# [RECORDED INFORMATION]
--
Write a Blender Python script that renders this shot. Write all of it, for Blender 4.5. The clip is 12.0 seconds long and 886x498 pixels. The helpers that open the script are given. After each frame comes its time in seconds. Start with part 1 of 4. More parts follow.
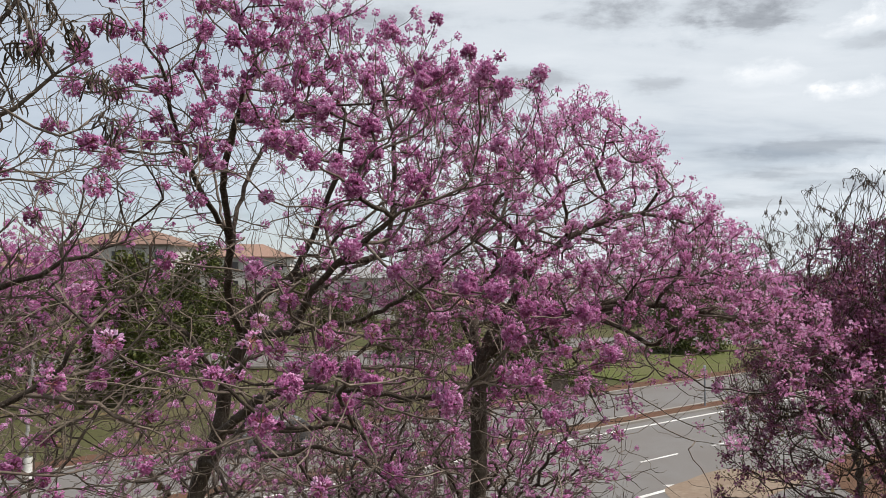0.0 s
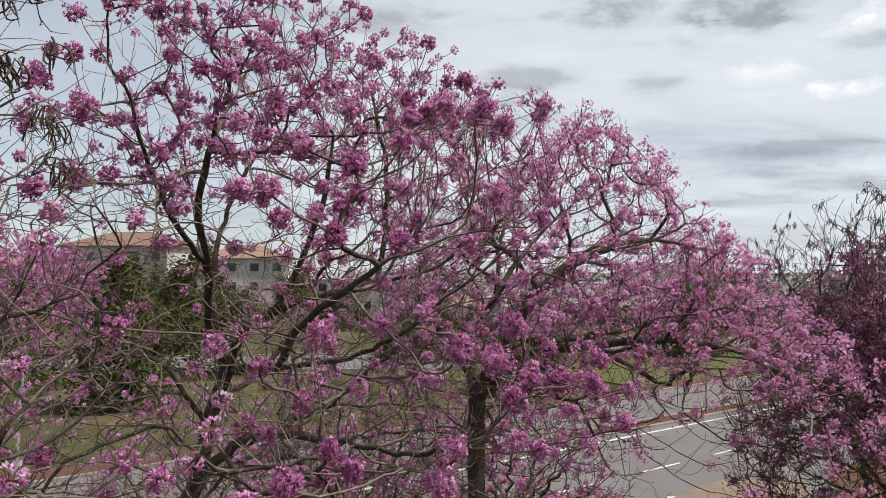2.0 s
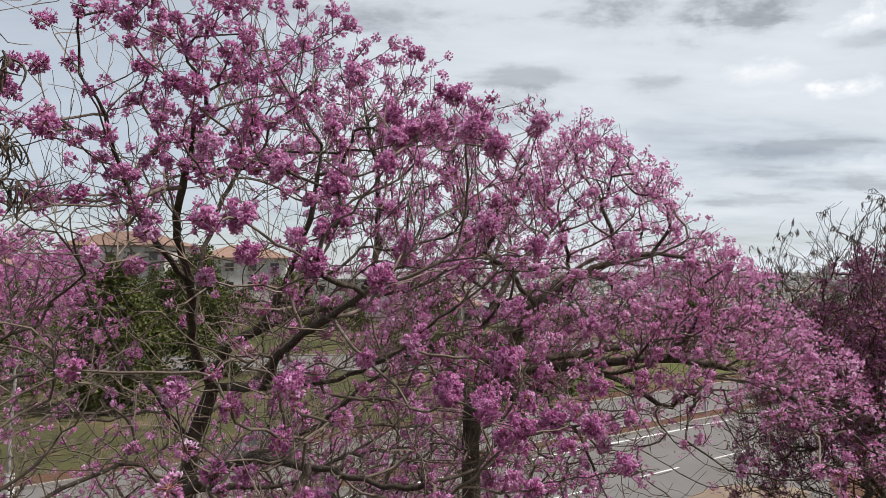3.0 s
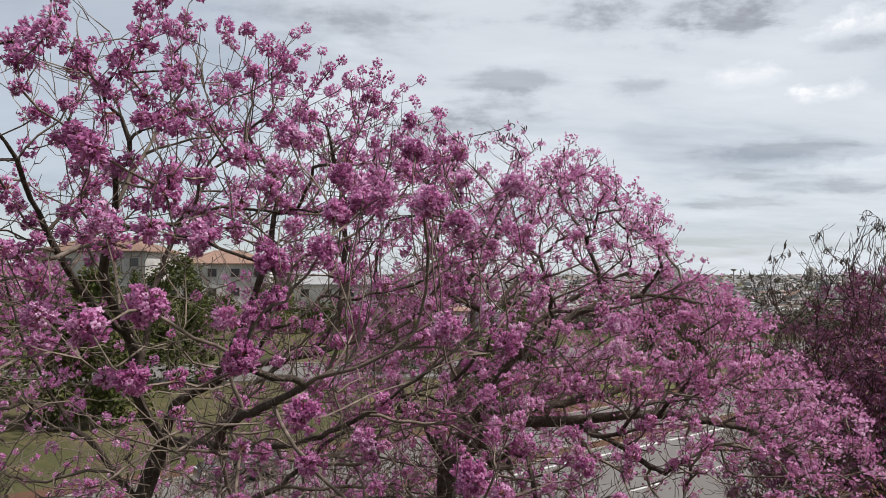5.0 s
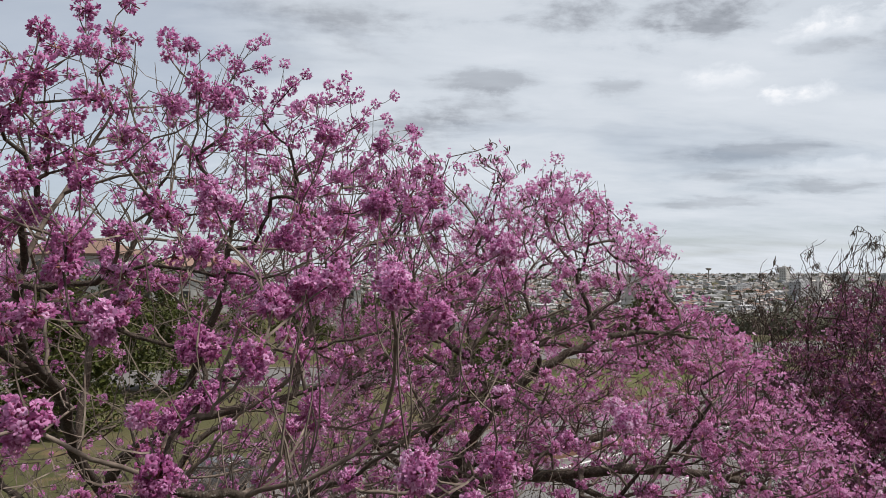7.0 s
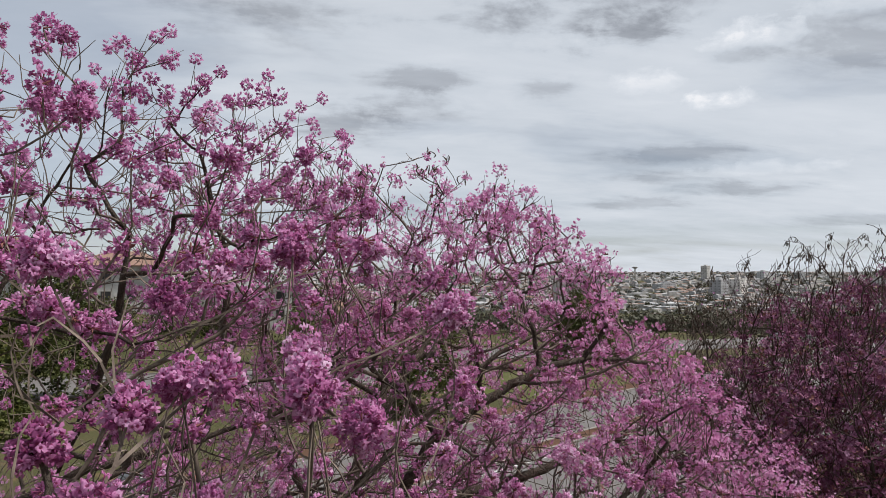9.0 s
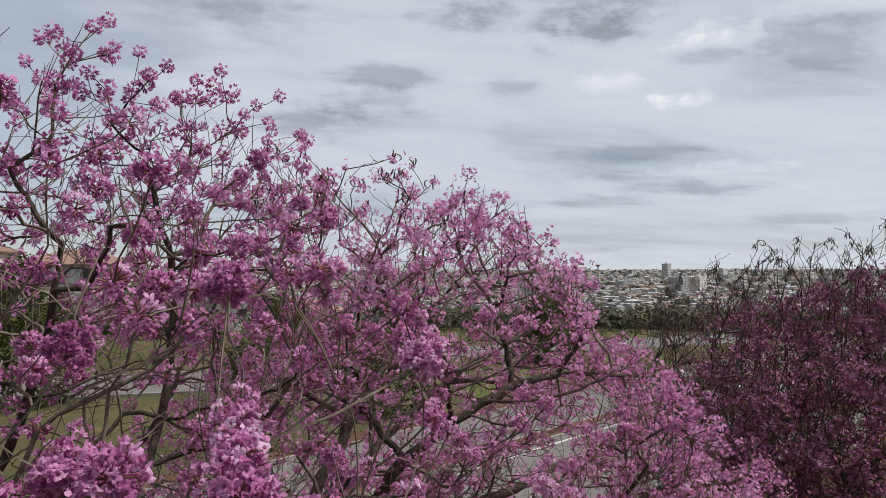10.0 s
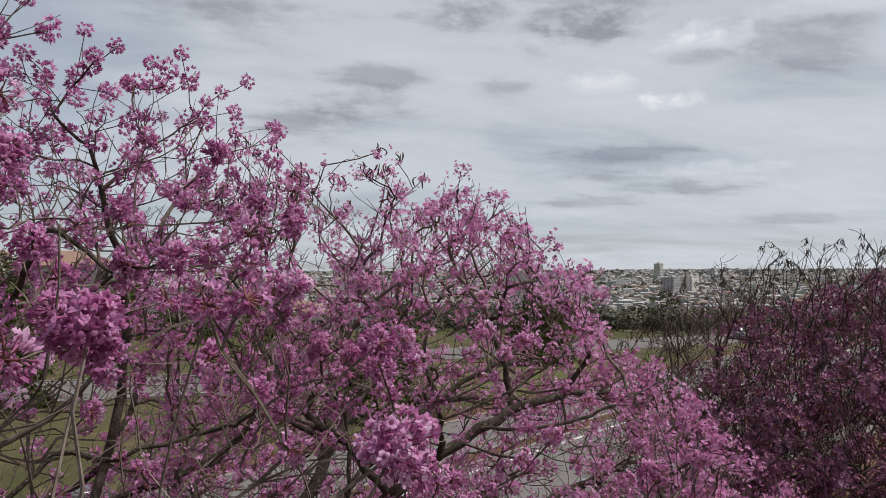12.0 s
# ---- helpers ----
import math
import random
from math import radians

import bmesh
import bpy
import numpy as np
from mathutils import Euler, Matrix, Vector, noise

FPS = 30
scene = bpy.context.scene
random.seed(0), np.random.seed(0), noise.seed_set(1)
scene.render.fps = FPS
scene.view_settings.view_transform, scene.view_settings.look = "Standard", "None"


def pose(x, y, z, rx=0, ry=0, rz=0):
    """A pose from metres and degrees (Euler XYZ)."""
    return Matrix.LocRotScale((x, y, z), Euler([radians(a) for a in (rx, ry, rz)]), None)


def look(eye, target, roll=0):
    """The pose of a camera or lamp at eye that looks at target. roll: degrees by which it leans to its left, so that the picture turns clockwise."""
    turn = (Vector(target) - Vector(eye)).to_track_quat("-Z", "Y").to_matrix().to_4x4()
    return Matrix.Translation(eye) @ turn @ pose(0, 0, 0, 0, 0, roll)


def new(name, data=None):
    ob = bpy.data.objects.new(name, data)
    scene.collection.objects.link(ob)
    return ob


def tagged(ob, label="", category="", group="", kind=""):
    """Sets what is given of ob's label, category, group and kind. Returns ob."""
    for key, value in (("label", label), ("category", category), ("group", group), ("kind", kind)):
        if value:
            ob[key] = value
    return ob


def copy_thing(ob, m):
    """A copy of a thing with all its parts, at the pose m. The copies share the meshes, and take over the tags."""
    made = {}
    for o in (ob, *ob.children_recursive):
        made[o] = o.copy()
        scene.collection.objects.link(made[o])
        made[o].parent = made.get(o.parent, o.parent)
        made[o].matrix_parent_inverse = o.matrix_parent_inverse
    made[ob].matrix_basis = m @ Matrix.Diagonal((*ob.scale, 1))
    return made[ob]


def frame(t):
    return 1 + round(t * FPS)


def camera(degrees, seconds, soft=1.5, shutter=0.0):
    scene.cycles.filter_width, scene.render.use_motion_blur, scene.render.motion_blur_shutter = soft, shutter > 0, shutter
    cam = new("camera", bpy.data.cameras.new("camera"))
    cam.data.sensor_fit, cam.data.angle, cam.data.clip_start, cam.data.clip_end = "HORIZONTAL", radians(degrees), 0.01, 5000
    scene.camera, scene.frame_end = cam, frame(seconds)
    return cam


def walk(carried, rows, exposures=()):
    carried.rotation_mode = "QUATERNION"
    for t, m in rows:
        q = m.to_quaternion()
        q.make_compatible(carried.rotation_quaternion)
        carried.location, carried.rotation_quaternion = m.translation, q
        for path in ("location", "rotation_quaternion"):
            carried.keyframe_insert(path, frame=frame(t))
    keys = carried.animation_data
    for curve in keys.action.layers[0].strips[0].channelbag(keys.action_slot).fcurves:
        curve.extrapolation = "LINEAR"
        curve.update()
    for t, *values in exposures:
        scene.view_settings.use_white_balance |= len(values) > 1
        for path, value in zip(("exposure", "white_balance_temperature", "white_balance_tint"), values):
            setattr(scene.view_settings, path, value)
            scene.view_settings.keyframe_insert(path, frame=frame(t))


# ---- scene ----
--
Reproduce all of the material exactly, apart from the pictures.

Write a Blender Python script that renders this shot. Write all of it, for Blender 4.5. The clip is 12.0 seconds long and 886x498 pixels. The helpers that open the script are given. After each frame comes its time in seconds. Start with part 1 of 4. More parts follow.
0.0 s
2.0 s
3.0 s
5.0 s
7.0 s
9.0 s
10.0 s
12.0 s
# ---- helpers ----
import math
import random
from math import radians

import bmesh
import bpy
import numpy as np
from mathutils import Euler, Matrix, Vector, noise

FPS = 30
scene = bpy.context.scene
random.seed(0), np.random.seed(0), noise.seed_set(1)
scene.render.fps = FPS
scene.view_settings.view_transform, scene.view_settings.look = "Standard", "None"


def pose(x, y, z, rx=0, ry=0, rz=0):
    """A pose from metres and degrees (Euler XYZ)."""
    return Matrix.LocRotScale((x, y, z), Euler([radians(a) for a in (rx, ry, rz)]), None)


def look(eye, target, roll=0):
    """The pose of a camera or lamp at eye that looks at target. roll: degrees by which it leans to its left, so that the picture turns clockwise."""
    turn = (Vector(target) - Vector(eye)).to_track_quat("-Z", "Y").to_matrix().to_4x4()
    return Matrix.Translation(eye) @ turn @ pose(0, 0, 0, 0, 0, roll)


def new(name, data=None):
    ob = bpy.data.objects.new(name, data)
    scene.collection.objects.link(ob)
    return ob


def tagged(ob, label="", category="", group="", kind=""):
    """Sets what is given of ob's label, category, group and kind. Returns ob."""
    for key, value in (("label", label), ("category", category), ("group", group), ("kind", kind)):
        if value:
            ob[key] = value
    return ob


def copy_thing(ob, m):
    """A copy of a thing with all its parts, at the pose m. The copies share the meshes, and take over the tags."""
    made = {}
    for o in (ob, *ob.children_recursive):
        made[o] = o.copy()
        scene.collection.objects.link(made[o])
        made[o].parent = made.get(o.parent, o.parent)
        made[o].matrix_parent_inverse = o.matrix_parent_inverse
    made[ob].matrix_basis = m @ Matrix.Diagonal((*ob.scale, 1))
    return made[ob]


def frame(t):
    return 1 + round(t * FPS)


def camera(degrees, seconds, soft=1.5, shutter=0.0):
    scene.cycles.filter_width, scene.render.use_motion_blur, scene.render.motion_blur_shutter = soft, shutter > 0, shutter
    cam = new("camera", bpy.data.cameras.new("camera"))
    cam.data.sensor_fit, cam.data.angle, cam.data.clip_start, cam.data.clip_end = "HORIZONTAL", radians(degrees), 0.01, 5000
    scene.camera, scene.frame_end = cam, frame(seconds)
    return cam


def walk(carried, rows, exposures=()):
    carried.rotation_mode = "QUATERNION"
    for t, m in rows:
        q = m.to_quaternion()
        q.make_compatible(carried.rotation_quaternion)
        carried.location, carried.rotation_quaternion = m.translation, q
        for path in ("location", "rotation_quaternion"):
            carried.keyframe_insert(path, frame=frame(t))
    keys = carried.animation_data
    for curve in keys.action.layers[0].strips[0].channelbag(keys.action_slot).fcurves:
        curve.extrapolation = "LINEAR"
        curve.update()
    for t, *values in exposures:
        scene.view_settings.use_white_balance |= len(values) > 1
        for path, value in zip(("exposure", "white_balance_temperature", "white_balance_tint"), values):
            setattr(scene.view_settings, path, value)
            scene.view_settings.keyframe_insert(path, frame=frame(t))


# ---- scene ----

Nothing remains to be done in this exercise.